Priebus could be seen in a black SUV entering an underground parking garage at the National Republican Senatorial Committee building Thursday morning, the headquarters of the Senate Republican campaign arm. Trump was inside the building meeting with GOP senators, including Cruz's Texas colleague, Senate Majority Whip John Cornyn.

Trump has struggled to win the trust of social and fiscal conservatives, groups Cruz has long cultivated with a mantra of being among the few "true conservatives" in Congress. Cruz risks disappointing that base by endorsing Trump, who has alienated some conservatives. 

But there is pressure on Cruz to back Trump in order to defeat former Secretary of State Hillary Clinton, a reviled figure in conservative politics, particularly to keep her from having the chance to appoint liberal justices to the U.S. Supreme Court if vacancies should arise.
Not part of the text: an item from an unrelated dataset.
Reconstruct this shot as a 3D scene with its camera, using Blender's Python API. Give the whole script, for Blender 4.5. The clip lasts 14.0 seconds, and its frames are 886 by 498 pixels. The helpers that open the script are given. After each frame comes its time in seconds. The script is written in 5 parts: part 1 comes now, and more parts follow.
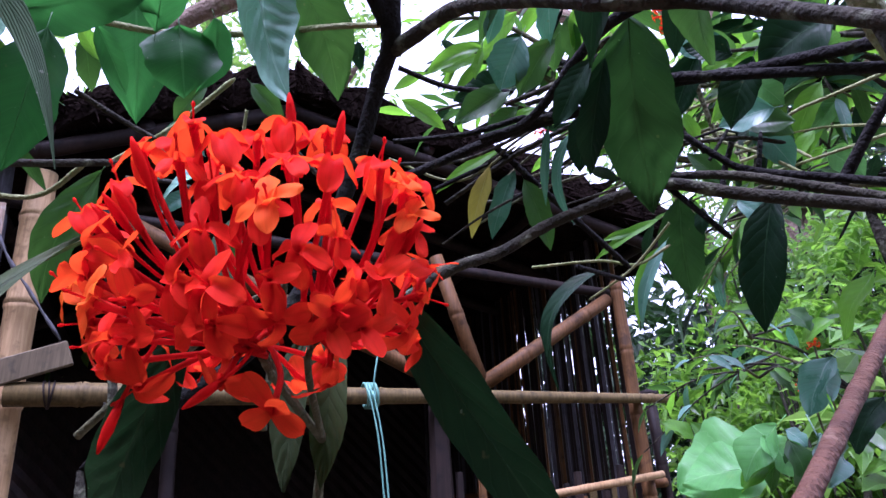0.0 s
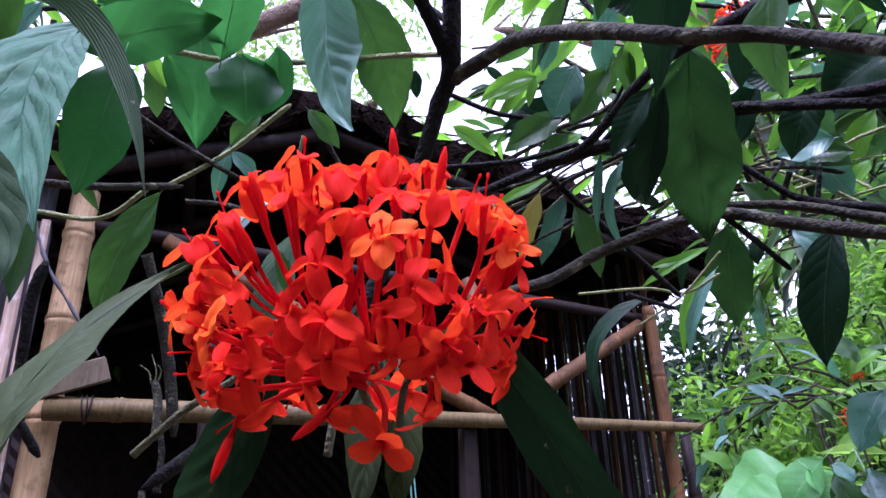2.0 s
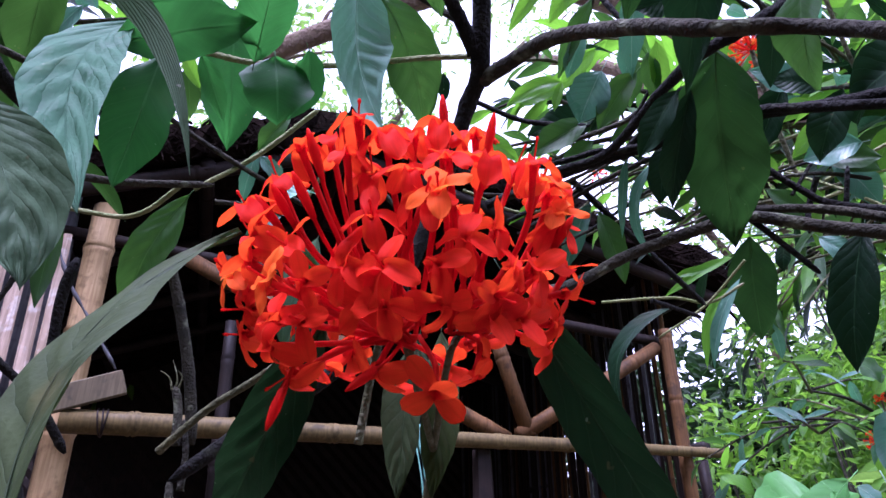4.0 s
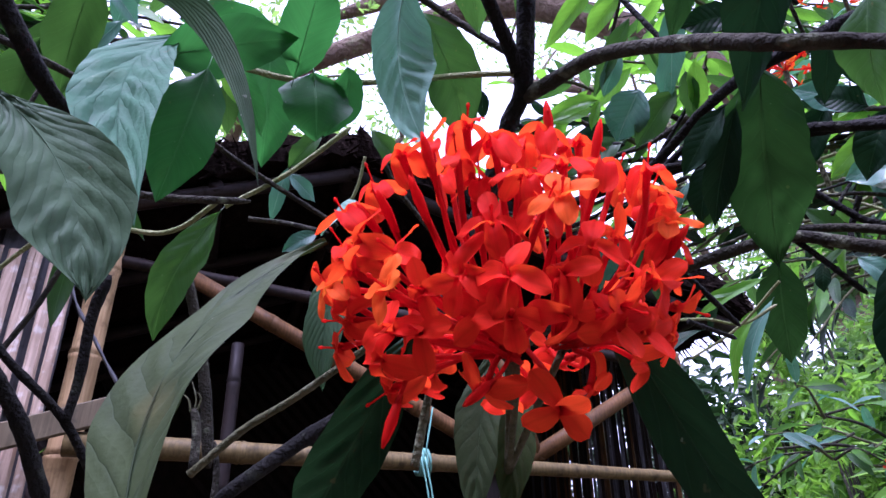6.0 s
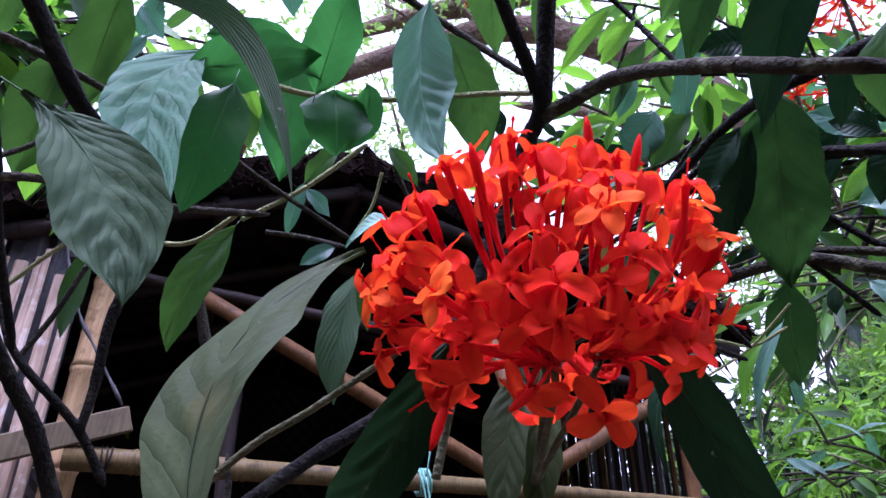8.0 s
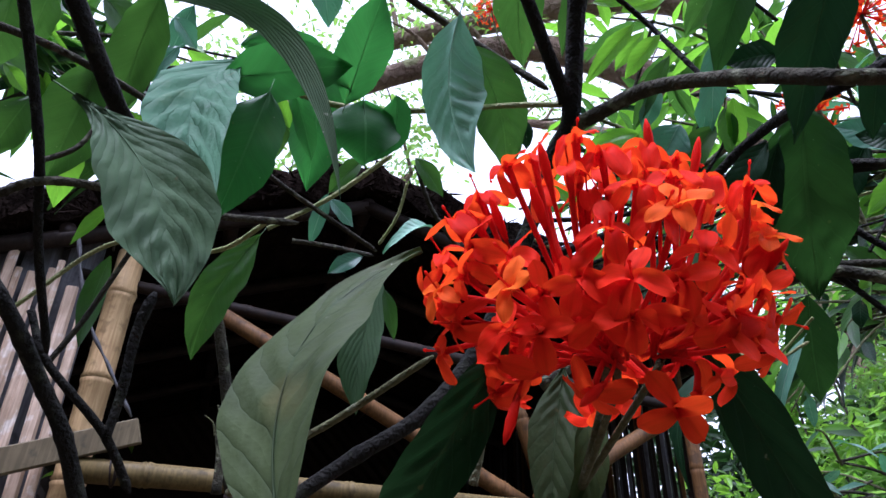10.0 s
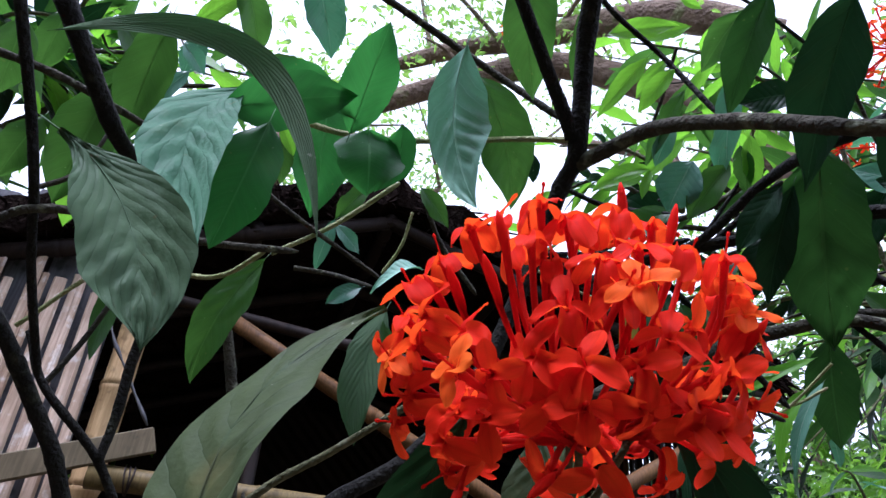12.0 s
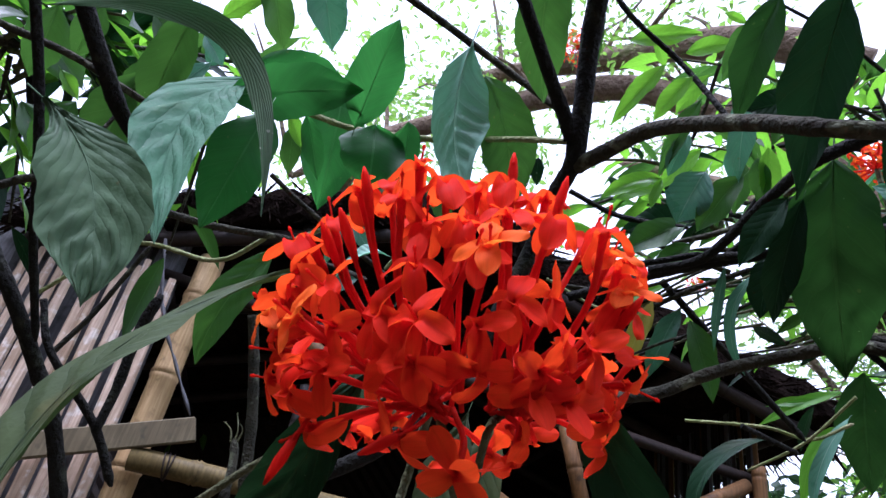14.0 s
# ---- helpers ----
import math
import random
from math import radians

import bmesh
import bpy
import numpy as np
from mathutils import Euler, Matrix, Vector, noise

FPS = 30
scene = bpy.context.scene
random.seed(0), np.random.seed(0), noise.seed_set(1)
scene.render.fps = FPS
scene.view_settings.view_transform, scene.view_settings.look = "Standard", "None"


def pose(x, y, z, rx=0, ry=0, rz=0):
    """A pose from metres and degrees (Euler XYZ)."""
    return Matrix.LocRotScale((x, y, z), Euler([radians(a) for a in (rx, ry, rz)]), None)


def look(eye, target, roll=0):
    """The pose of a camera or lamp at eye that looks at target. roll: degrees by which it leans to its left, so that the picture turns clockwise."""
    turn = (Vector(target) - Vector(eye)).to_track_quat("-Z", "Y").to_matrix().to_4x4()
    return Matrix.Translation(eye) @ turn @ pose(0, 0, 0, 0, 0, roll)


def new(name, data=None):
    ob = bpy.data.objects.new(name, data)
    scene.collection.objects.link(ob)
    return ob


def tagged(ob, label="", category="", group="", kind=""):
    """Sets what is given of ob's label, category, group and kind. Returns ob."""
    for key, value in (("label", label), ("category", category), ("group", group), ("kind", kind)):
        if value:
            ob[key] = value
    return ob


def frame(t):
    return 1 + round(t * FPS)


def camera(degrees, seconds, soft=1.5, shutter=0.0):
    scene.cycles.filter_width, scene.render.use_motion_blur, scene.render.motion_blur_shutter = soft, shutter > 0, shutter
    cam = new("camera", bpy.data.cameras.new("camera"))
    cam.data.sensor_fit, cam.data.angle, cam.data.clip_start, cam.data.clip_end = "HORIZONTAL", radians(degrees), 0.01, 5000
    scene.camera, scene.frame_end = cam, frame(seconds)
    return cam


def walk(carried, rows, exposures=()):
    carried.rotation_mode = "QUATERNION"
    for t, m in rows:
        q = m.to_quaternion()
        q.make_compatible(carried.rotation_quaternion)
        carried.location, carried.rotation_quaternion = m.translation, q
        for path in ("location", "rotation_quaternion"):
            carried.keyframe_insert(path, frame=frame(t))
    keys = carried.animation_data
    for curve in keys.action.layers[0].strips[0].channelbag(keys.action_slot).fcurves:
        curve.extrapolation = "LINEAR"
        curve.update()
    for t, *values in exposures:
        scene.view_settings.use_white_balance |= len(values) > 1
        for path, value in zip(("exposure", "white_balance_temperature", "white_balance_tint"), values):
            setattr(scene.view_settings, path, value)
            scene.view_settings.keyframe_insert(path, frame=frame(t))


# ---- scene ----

"It's all over the board," a Cruz operative told the Tribune. "Some say endorse; some say run away."  

Trump's meeting with Republican senators was outright contentious at times, according to The Washington Post. Trump used the meeting to air grievances against specific senators who have criticized his rhetoric, according to the report. Some senators avoided the meeting altogether.

The situation was far less dire during a meeting earlier in the morning with the House. Several House Republicans from Texas attended the meeting with Trump at the Capitol Hill Club, a popular meeting place for Washington Republicans.

Some Republican members emerged from that meeting ebullient. Others dodged the mob of reporters outside of the building.

"I'm glad Trump came to Capitol Hill this morning to meet with Republicans," said U.S. Rep. Lamar Smith, R-San Antonio, in a statement shortly after that meeting. "We are unified and ready to defeat Hillary Clinton."

The contrasting tone of the two meetings demonstrated the differing stakes for Republicans in the two chambers. Republican operatives fear Trump's divisive campaign poses an existential threat to the GOP's majority on the Senate side. A half-dozen or so Republican incumbents could face situations where they will have to outperform Trump by large margins in their home states in order to survive re-election.

But House Republicans have a cushion that makes them less jittery: the way House districts are drawn across much of the country. Back in 2011, Republican-dominated state legislatures redrew Congressional maps that heavily favored the GOP, increasing the likelihood the GOP would hold the chamber through the decade.

To be sure, there are plenty of Republicans who are nervous that Trump could still manage to drag down the 30 House GOP incumbents Democrats need to restore the gavel to their leader, House Minority Leader Nancy Pelosi.

But that is widely seen as unlikely, for now.